[EM] Why I Think Sincere Cycles are Extremely Unlikely in Practice
Kristofer Munsterhjelm
km-elmet at broadpark.no
Sat Nov 13 01:37:52 PST 2010
robert bristow-johnson wrote:
>
> On Nov 12, 2010, at 3:57 PM, Juho wrote:
>
>> Sincere cycles are probably not very common in real elections. There
>> have already been many ranked ballot based elections with reasonably
>> sincere ballots, but at least I'm not aware of any top level cycles in
>> them.
>
> i haven't examined other jurisdictions running STV (or "IRV" or "RCV" or
> whatever you draw from the alphabet soup), but the two elections we had
> in Burlington VT (in 2006 and 2008) using IRV indicated no cycle at any
> level. there was a clear CW and then if you remove that candidate from
> the race, there was another clear CW with the remaining candidates (who
> i would call the runner-up), and again if you removed that 2nd-placer.

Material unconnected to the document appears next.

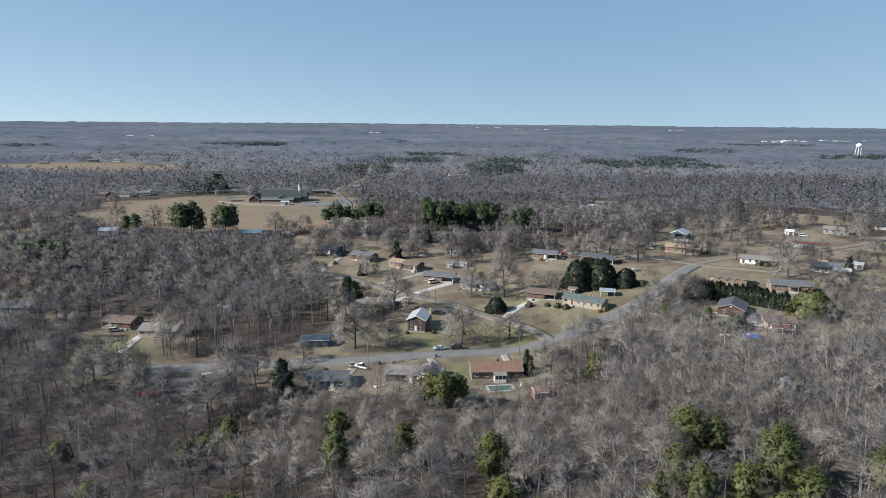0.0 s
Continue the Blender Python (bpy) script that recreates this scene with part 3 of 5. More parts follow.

> both elections were perfectly ordered in a Condorcet fashion from the CW
> to the CL. the only remarkable note was that in 2009, the CW didn't
> make it to the IRV final round which is the only way for IRV to elect
> someone other than the CW. in 2006 the CW, IRV winner, and plurality
> winner were all the same candidate and in 2009, they were three
> different people.
>
> i doubt that Condorcet cycles would be common if used in political
> elections because for the issues that matter the most and that motivate
> voters the most, it's a pretty clear spectrum from "left" to "right".
> relatively, just not very many Nader voters would choose Bush over Gore
> nor many Bush voters would choose Nader over Gore.
Plurality encourages a simple us-versus-them type of campaign since each
voter only has a first place vote. On the other hand, Condorcet lets
voters rank parties or candidates in any position, and the candidates
may benefit from being second of a lot rather than first of most.
Therefore, it would support a more detailed political space. If that is
the case, more than just the left-right spectrum could become of
importance to the voters - for instance, one might get not just
left-vs-right but local-vs-centralized. If the voters then judge
according to multiple axes, the chances of a cycle increase.
Do you think that is likely? It would be an effect that would show up
*after* Condorcet because the other methods can't reliably support such
a detailed political space. It might also require changes in how the
legislature is elected, as well, or otherwise the lack of variety there
would overpower the variety among single-winner candidates.